Now my life is going in the direction of the author and I’m grateful there is a book out there that captures not only his story, but the story of other young kids going through the same thing. Cardell, on the other hand, is currently serving time. The Other Wes Moore is not the only reason I changed, but to have a book tell a story of people in the same situation I grew up in is a wonderful feeling.

I am the youngest of ten and of that ten, eight of us are males. All my mother’s boys, excluding me, have felonies and are either in prison or have spent at least a year or more there. I am the only one of my mother’s kids to complete high school traditionally, with a degree and not a GED.

This book is our life and story.

My seven brothers were trapped in their circumstance. My seven brothers went down the path of the other Wes Moore. I’m the only one out of eight that is going down the path of Wes Moore, the author. A person looking from the outside would not take a chance on me because the odds were not in my favor.

Wes Moore’s memoir shows us how our circumstances do not have to define us, but also shows those same circumstances can trap us. Both Wes Moores grew up surrounded by drugs and violence and both were given a chance to escape, but only one was able to. This shows what my life could have been because I see myself in both of their stories.

It is more than a novel to me; it is my story, my brother’s story, and the story of many other black teens who have already chosen the path they are on.

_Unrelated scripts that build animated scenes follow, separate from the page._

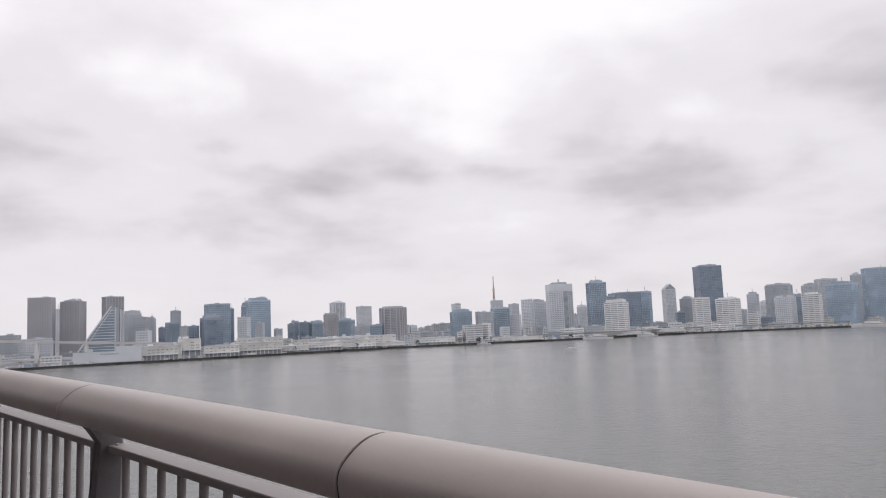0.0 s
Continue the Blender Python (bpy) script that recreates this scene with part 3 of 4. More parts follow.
def lattice(name, w, dp, h, step, thick, pitch, wide, out, mat, parent):
    """One connected facade skin with an opening for every window, its reveals running back to the glazed core."""
    def stops(length):
        n = max(1, round(length / pitch))
        cuts = [0.0]
        for i in range(n):
            a = length * i / n + (wide if i == 0 else wide / 2)
            b = length * (i + 1) / n - (wide if i == n - 1 else wide / 2)
            cuts += [a, b]
        return cuts + [length]
    hx, hy = w / 2 + out, dp / 2 + out
    ring, inset = [], []
    for (x0, y0), (x1, y1) in (((-hx, -hy), (hx, -hy)), ((hx, -hy), (hx, hy)), ((hx, hy), (-hx, hy)), ((-hx, hy), (-hx, -hy))):
        length = abs(x1 - x0) + abs(y1 - y0)
        ux, uy = (x1 - x0) / length, (y1 - y0) / length
        for k, c in enumerate(stops(length)[:-1]):
            ring.append((x0 + ux * c, y0 + uy * c, k % 2 == 1))
            inset.append((-uy * (out + 0.05), ux * (out + 0.05)))
    zs, z = [0.0], 0.0
    while z + step < h - 0.5:
        zs += [z + thick, z + step]
        z += step
    zs.append(h)
    n = len(ring)
    vs = [(x, y, zz) for zz in zs for x, y, _ in ring]
    fs = []
    for j in range(len(zs) - 1):
        for i in range(n):
            q = (j * n + i, j * n + (i + 1) % n, (j + 1) * n + (i + 1) % n, (j + 1) * n + i)
            if ring[i][2] and j % 2 == 1:
                ix, iy = inset[i]
                base = len(vs)
                vs += [(vs[k][0] + ix, vs[k][1] + iy, vs[k][2]) for k in q]
                fs += [(q[k], q[(k + 1) % 4], base + (k + 1) % 4, base + k) for k in range(4)]
            else:
                fs.append(q)
    fs.append(tuple(range((len(zs) - 1) * n, len(zs) * n)))
    data = bpy.data.meshes.new(name)
    data.from_pydata(vs, [], fs)
    data.materials.append(mat)
    ob = new(name, data)
    ob.parent = parent
    return ob


STEP = {"brown": 3.2, "grey": 3.7, "pale": 3.7, "white": 3.7, "dark": 3.9, "glass": 4.0, "twin": 3.3, "shed": 4.4, "band": 5.0}
THICK = {"brown": 1.3, "grey": 1.7, "pale": 2.0, "white": 2.0, "dark": 0.6, "glass": 0.7, "twin": 1.0, "shed": 2.4, "band": 2.3}
PITCH = {"brown": 4.6, "grey": 3.6, "pale": 3.8, "white": 14.0, "dark": 4.5, "glass": 4.2, "twin": 5.2, "shed": 7.0, "band": 30.0}
PIERS = {"brown": 1.6, "grey": 1.3, "pale": 1.5, "white": 1.2, "dark": 0.35, "glass": 0.4, "twin": 2.0, "shed": 1.2, "band": 1.4}


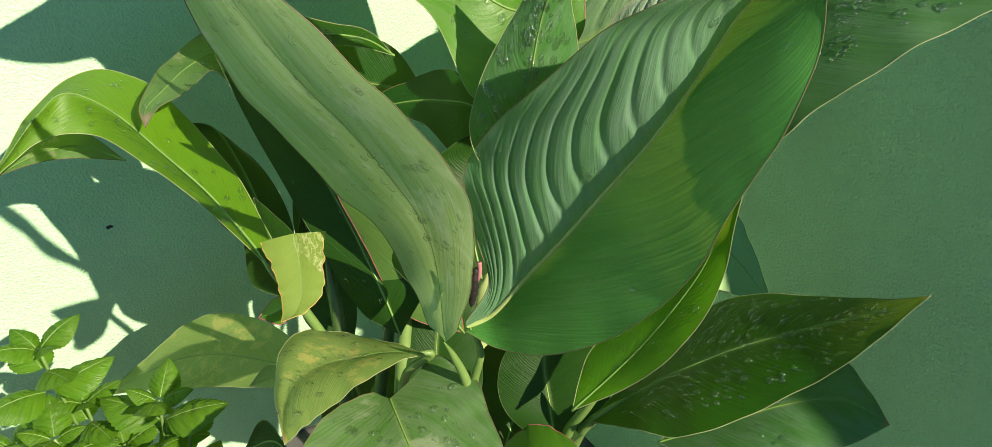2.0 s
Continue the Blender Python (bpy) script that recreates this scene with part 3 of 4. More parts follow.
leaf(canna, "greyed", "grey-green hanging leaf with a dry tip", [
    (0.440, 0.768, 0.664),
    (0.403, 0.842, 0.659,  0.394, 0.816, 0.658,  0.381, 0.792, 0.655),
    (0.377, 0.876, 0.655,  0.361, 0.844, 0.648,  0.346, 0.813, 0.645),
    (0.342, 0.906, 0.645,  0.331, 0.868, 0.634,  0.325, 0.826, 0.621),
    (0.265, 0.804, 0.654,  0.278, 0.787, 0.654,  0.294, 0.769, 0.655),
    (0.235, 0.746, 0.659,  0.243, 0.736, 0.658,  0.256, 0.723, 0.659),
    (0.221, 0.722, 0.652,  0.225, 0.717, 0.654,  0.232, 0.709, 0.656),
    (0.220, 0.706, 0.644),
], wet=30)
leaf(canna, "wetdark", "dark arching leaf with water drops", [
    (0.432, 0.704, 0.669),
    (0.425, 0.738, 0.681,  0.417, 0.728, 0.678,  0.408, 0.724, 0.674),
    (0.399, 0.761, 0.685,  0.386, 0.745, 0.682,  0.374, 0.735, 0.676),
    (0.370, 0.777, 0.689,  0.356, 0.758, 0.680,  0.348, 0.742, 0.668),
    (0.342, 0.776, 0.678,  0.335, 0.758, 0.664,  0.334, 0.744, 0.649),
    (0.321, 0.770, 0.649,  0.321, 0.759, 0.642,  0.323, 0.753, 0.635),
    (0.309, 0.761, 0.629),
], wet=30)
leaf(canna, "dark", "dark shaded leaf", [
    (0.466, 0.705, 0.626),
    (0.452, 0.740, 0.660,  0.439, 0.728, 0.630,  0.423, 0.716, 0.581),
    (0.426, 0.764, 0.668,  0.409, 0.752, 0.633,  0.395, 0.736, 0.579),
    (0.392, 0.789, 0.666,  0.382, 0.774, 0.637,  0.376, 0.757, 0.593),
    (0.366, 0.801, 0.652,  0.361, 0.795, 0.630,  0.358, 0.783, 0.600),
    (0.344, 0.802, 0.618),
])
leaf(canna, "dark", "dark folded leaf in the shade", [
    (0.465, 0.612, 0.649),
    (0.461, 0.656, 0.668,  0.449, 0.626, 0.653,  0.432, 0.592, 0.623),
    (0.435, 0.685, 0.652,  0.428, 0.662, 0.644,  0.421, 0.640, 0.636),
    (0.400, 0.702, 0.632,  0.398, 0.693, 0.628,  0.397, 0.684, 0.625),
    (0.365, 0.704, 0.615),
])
leaf(canna, "bright", "narrow bright green young leaf", [
    (0.279, 0.574, 0.701),
    (0.272, 0.595, 0.721,  0.280, 0.582, 0.723,  0.292, 0.578, 0.719),
    (0.275, 0.602, 0.746,  0.277, 0.594, 0.749,  0.283, 0.595, 0.745),
    (0.277, 0.607, 0.766,  0.278, 0.606, 0.766,  0.280, 0.604, 0.765),
    (0.281, 0.613, 0.778),
])
leaf(canna, "pink", "pale leaf with a pink edge", [
    (0.411, 0.542, 0.485),
    (0.368, 0.564, 0.506,  0.389, 0.551, 0.522,  0.405, 0.551, 0.538),
    (0.338, 0.576, 0.574,  0.358, 0.557, 0.593,  0.384, 0.553, 0.614),
    (0.311, 0.573, 0.637,  0.327, 0.555, 0.653,  0.349, 0.552, 0.672),
    (0.291, 0.569, 0.681,  0.302, 0.554, 0.696,  0.319, 0.550, 0.708),
    (0.270, 0.565, 0.726),
], wet=6)
leaf(canna, "shade", "dark narrow leaf in the shade", [
    (0.357, 0.554, 0.496),
    (0.335, 0.582, 0.511,  0.349, 0.570, 0.532,  0.382, 0.550, 0.551),
    (0.315, 0.617, 0.563,  0.339, 0.603, 0.578,  0.400, 0.582, 0.598),
    (0.302, 0.642, 0.605,  0.326, 0.635, 0.619,  0.382, 0.622, 0.645),
    (0.286, 0.662, 0.651,  0.302, 0.657, 0.660,  0.347, 0.657, 0.680),
    (0.272, 0.683, 0.700),
], wet=6)
leaf(canna, "yellow", "yellowed torn leaf end with dry specks", [
    (0.230, 0.497, 0.655,  0.261, 0.523, 0.638,  0.296, 0.555, 0.612),
    (0.238, 0.501, 0.633,  0.261, 0.515, 0.617,  0.284, 0.531, 0.602),
    (0.243, 0.505, 0.609,  0.259, 0.511, 0.598,  0.277, 0.518, 0.590),
    (0.245, 0.508, 0.592,  0.252, 0.508, 0.587,  0.263, 0.513, 0.582),
    (0.244, 0.510, 0.582),
], rib=0.0003)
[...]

The Other Wes Moore helped me in my journey as a black man, but the circumstances depicted in the book should not exist. Drugs should not have flooded urban, minority communities and gun and gang violence should not be killing us. The other Wes Moore should not have had to resort back to selling drugs to support his family.

This story is a vehicle for addressing a bigger issue in our society: how hard it is to escape the cycle of poverty and violence.